Replacing a vRealize LogInsight node

NOTE: I am not a member of VMware Global Support Services, nor should you use this as any sort of replacement for a service ticket or vmWare published documentation. This is just a process that I had to piece together during my own support case with them wanted to document for home lab use. Attempt the below steps at your own risk.

Problem Statement

While trying to expand storage per the VMware documentation within 2 separate vRLI 4.5 clusters, I had 1 of 3 nodes in each cluster fail to expand storage. After a few hours with support via email and phone, and several attempts to salvage the nodes by trying to expand the storage manually, it was decided that the nodes needed to be replaced.

TLDR

Unjoin bad node from cluster, backup the log data off the node, Delete node, build new node, join new node, restore data to appliance, load data into vRLI.

Procedure Used

Remove Node from cluster via UI by following the documentation for your version of vRLI
Find a secondary location you can temporarily store the data.
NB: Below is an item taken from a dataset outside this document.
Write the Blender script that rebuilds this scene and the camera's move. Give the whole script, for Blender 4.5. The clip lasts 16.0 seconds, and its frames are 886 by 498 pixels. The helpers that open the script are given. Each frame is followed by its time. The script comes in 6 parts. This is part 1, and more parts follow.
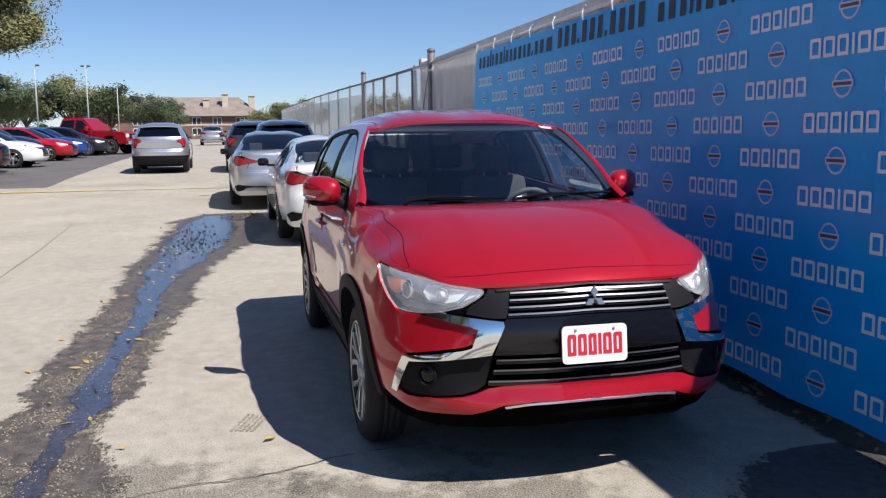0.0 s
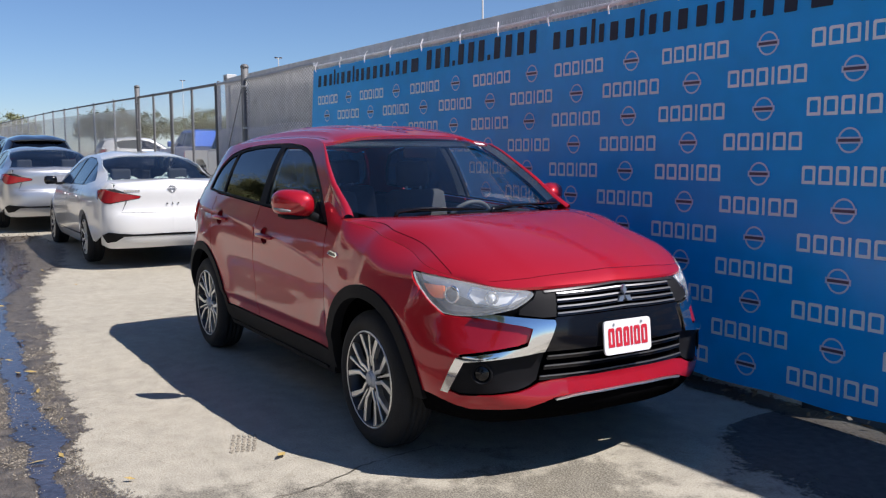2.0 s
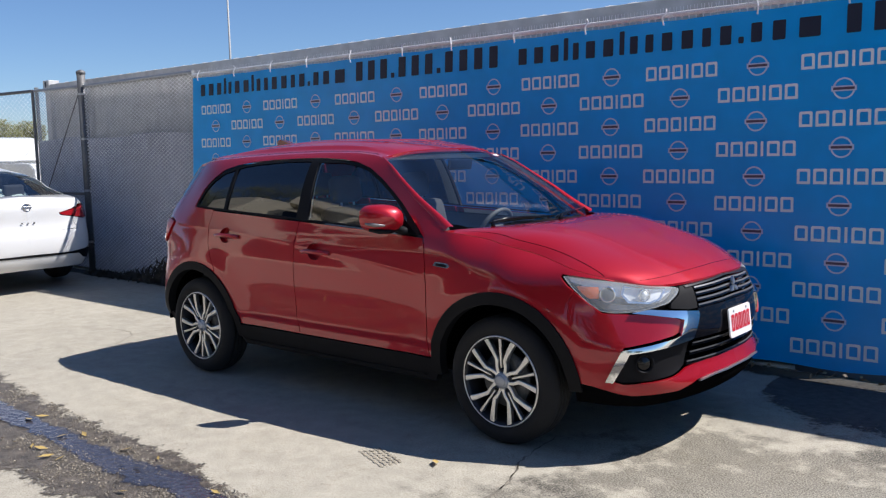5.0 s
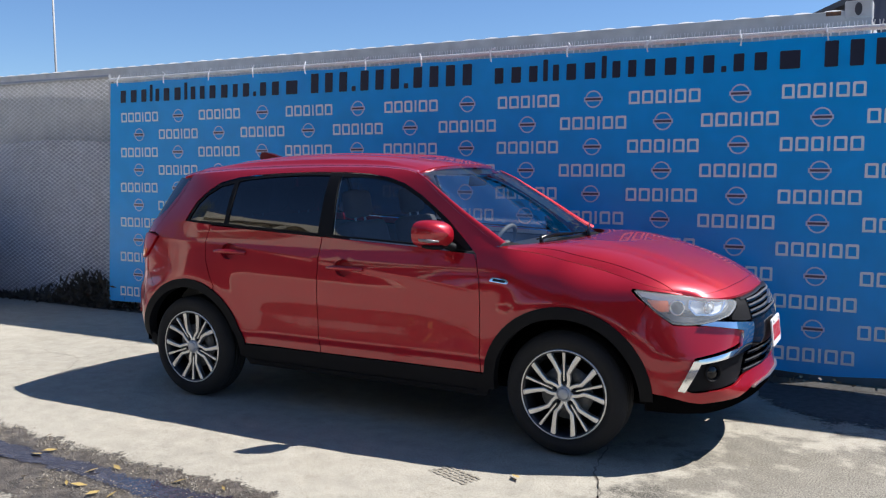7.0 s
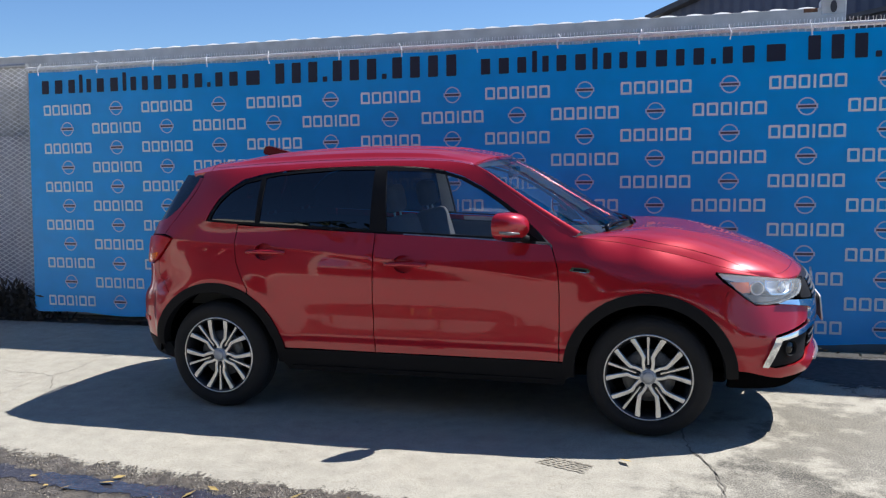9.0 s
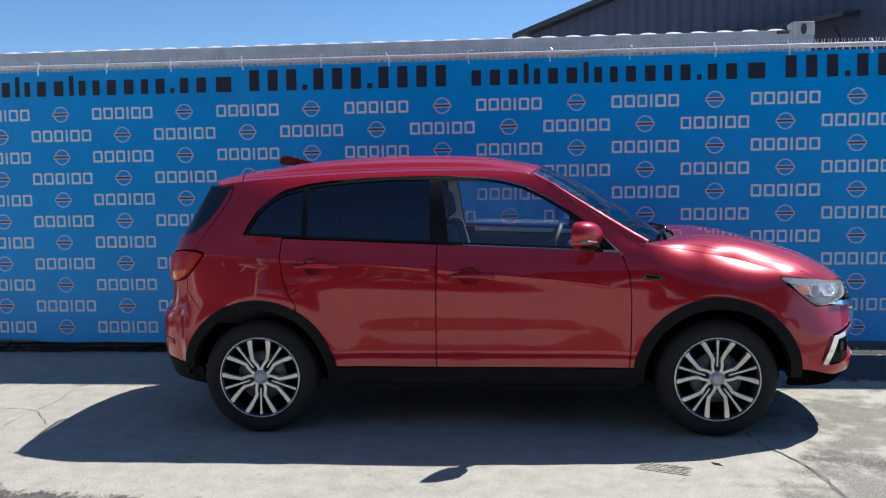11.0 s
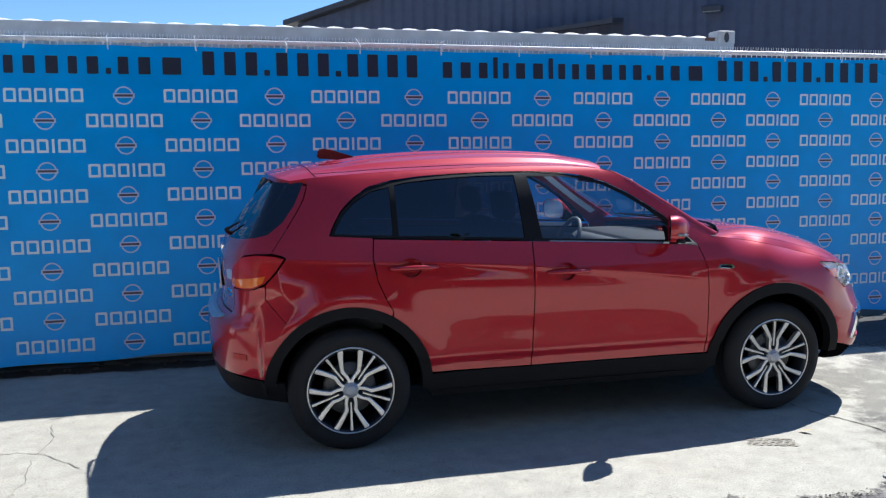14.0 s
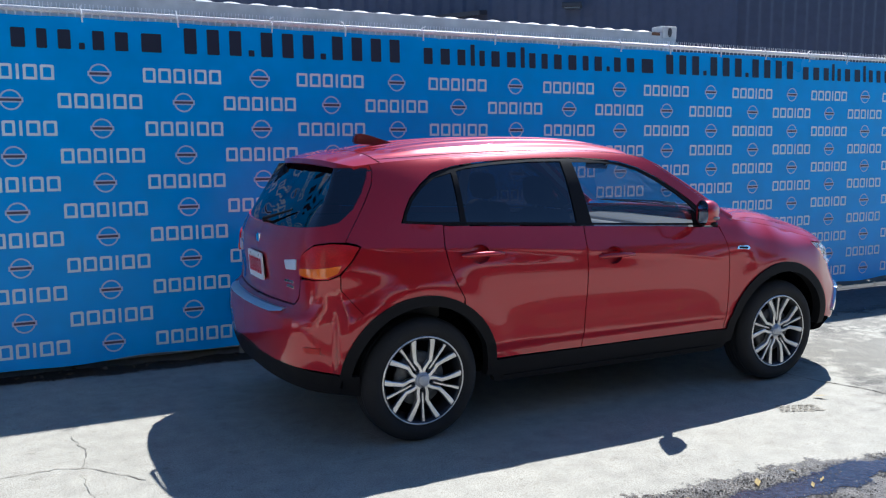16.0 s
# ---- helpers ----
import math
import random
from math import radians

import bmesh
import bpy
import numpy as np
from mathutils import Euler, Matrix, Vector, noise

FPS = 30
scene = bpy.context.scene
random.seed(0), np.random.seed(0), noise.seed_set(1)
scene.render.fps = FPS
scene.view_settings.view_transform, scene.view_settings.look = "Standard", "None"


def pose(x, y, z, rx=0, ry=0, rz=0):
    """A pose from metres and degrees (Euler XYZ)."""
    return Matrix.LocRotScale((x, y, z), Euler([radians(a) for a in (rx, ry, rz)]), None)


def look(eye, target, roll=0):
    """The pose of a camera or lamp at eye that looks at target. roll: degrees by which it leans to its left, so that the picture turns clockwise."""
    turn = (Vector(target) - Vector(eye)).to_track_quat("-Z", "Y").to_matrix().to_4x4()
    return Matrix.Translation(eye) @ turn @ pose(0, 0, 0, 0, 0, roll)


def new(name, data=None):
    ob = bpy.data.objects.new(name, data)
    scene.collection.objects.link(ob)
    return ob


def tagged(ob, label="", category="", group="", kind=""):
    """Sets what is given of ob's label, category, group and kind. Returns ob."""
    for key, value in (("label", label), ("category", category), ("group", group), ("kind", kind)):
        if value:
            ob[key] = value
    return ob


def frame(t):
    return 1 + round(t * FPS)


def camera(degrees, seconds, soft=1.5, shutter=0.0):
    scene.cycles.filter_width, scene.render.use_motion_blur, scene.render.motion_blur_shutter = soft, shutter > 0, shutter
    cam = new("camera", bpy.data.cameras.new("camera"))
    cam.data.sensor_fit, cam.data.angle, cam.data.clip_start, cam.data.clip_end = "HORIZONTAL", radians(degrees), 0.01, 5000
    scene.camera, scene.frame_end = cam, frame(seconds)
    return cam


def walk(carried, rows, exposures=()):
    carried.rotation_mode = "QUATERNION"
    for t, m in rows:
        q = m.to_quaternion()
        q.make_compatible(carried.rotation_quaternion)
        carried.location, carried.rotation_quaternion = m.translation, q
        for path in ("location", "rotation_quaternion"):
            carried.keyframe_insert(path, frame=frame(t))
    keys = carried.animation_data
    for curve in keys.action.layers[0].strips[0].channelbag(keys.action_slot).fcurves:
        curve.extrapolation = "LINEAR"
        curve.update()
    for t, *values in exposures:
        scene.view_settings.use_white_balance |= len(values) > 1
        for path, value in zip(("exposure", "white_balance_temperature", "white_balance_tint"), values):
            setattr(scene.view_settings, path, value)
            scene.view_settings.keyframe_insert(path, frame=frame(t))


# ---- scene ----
cam = camera(53.5, 16.0, soft=1.25)
PATH = [
    (0, (5.498, -1.464, 1.481), (3.571, -0.993, 1.222), -0.7),
    (0.5, (5.471, -1.796, 1.457), (3.581, -1.191, 1.216), -0.2),
    (1, (5.359, -2.099, 1.435), (3.516, -1.361, 1.196), -0.6),
    (1.5, (5.25, -2.415, 1.446), (3.47, -1.528, 1.237), -0.9),
    (2, (5.165, -2.788, 1.461), (3.47, -1.75, 1.242), -0.2),
    (2.5, (5.03, -3.092, 1.448), (3.398, -1.96, 1.212), 0.1),
    (3, (4.864, -3.39, 1.479), (3.273, -2.202, 1.24), 0.5),
    (3.5, (4.712, -3.751, 1.509), (3.183, -2.489, 1.245), -0.8),
    (4, (4.484, -3.998, 1.497), (3.022, -2.652, 1.273), -1.1),
    (4.5, (4.264, -4.225, 1.524), (2.861, -2.815, 1.312), -0.9),
    (5, (4.041, -4.486, 1.547), (2.752, -2.973, 1.326), -1.3),
    (5.2, (3.949, -4.571, 1.536), (2.691, -3.031, 1.319), -0.7),
    (7.5, (2.674, -5.403, 1.588), (1.81, -3.612, 1.376), -0.7),
    (8, (2.334, -5.57, 1.596), (1.569, -3.738, 1.351), -0.8),
    (8.5, (1.952, -5.65, 1.589), (1.313, -3.77, 1.348), -0.6),
    (8.7, (1.821, -5.679, 1.597), (1.207, -3.79, 1.367), -0.9),
    (10.8, (0.446, -5.933, 1.623), (0.218, -3.957, 1.416), -0.5),
    (11, (0.251, -5.911, 1.603), (0.065, -3.929, 1.406), -1.0),
    (11.5, (-0.111, -5.916, 1.624), (-0.229, -3.93, 1.421), -1.4),
    (12, (-0.54, -5.952, 1.655), (-0.509, -3.962, 1.451), -2.0),
    (12.5, (-0.923, -5.872, 1.658), (-0.803, -3.887, 1.446), -1.4),
    (13, (-1.298, -5.814, 1.626), (-1.068, -3.839, 1.415), -0.8),
    (13.5, (-1.66, -5.745, 1.643), (-1.292, -3.792, 1.412), -0.5),
    (14, (-2.025, -5.572, 1.666), (-1.524, -3.649, 1.436), -0.5),
    (14.5, (-2.407, -5.462, 1.658), (-1.749, -3.587, 1.436), 0.2),
    (15, (-2.71, -5.322, 1.655), (-1.975, -3.476, 1.432), 0.1),
    (15.5, (-3.024, -5.169, 1.654), (-2.207, -3.359, 1.421), -0.6),
    (16, (-3.342, -5.031, 1.646), (-2.436, -3.266, 1.392), 0.0),
]
walk(cam, [(t, look(eye, target, roll)) for t, eye, target, roll in PATH], exposures=[(0.0, 0.39, 5950, 16), (3.0, 0.34, 5900, 15), (5.0, 0.43, 5850, 14), (8.0, 0.60, 5750, 12), (11.0, 0.50, 5550, 11), (13.5, 0.78, 5450, 10), (16.0, 0.73, 5300, 10)])

# ---- sun and sky ----
SUN_WAY = Vector((0.645, 0.50, 1.0)).normalized()
ELEVATION, AZIMUTH = math.asin(SUN_WAY.z), math.atan2(SUN_WAY.x, SUN_WAY.y)
world = bpy.data.worlds.new("sky")
scene.world = world
world.use_nodes = True
sky = world.node_tree.nodes.new("ShaderNodeTexSky")
sky.sky_type, sky.sun_disc, sky.sun_elevation, sky.sun_rotation = "NISHITA", False, ELEVATION, AZIMUTH
sky.altitude, sky.air_density, sky.dust_density, sky.ozone_density = 800, 1.0, 0.0, 6.0
world.node_tree.links.new(sky.outputs[0], world.node_tree.nodes["Background"].inputs[0])
world.node_tree.nodes["Background"].inputs[1].default_value = 0.077
sun = new("sun", bpy.data.lights.new("sun", "SUN"))
sun.data.energy, sun.data.angle, sun.data.color = 5.2, radians(0.5), (1.0, 0.92, 0.79)
sun.matrix_world = look(SUN_WAY * 50, (0, 0, 0))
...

I had a utility server that i added an extra 2.3 TB drive to for this.
We used PSFTP to connect and move data
login to the ‘bad’ node as root open root@<applianceFQDN>
use lcd <destionation loc> to set your local directory to the destination for the data you found in step 2
navigate to the log ‘blob’ on the appliance - cd /storage/core/loginsight/cidata
pull that data - get -r store store
Wait. this is probably going to take a while. I had to leave hours running overnight.
When the file copy is done, validate you have the right amount in your backup location
I had our first copy fail to copy it all so I had to try again
Power down the node being replaced
Delete the VM
Redeploy a new node with the same host-name and IP address
Join the new node
via the vRLI console, place the new node into Maintenance Mode
Open PSFTP
login to the new node as root open root@<applianceFQDN>
lcd back to your location for step 2. DO NOT lcd INTO the ‘store’ folder that was created
cd /storage/core/loginsight/cidata
load the data back into the appliance using put -r store store
Waiting again
Putty into the appliance as root
run cd /storage/core/loginsight/cidata
Set the correct permission son the store folder with chmod 755 store
Stop services on the node with service LogInsight stop
run the following script to load the log data into the LogInsight application: for bucket in $(ls /storage/core/loginsight/cidata/store | grep -v 'generation\|buckets\|strata_write.lock'); do echo y | /usr/lib/loginsight/application/sbin/bucket-index add $bucket --statuses archived; done
more waiting
start up services - service loginsight start
via the vRLI UI, bring the cluster out of maintenance mode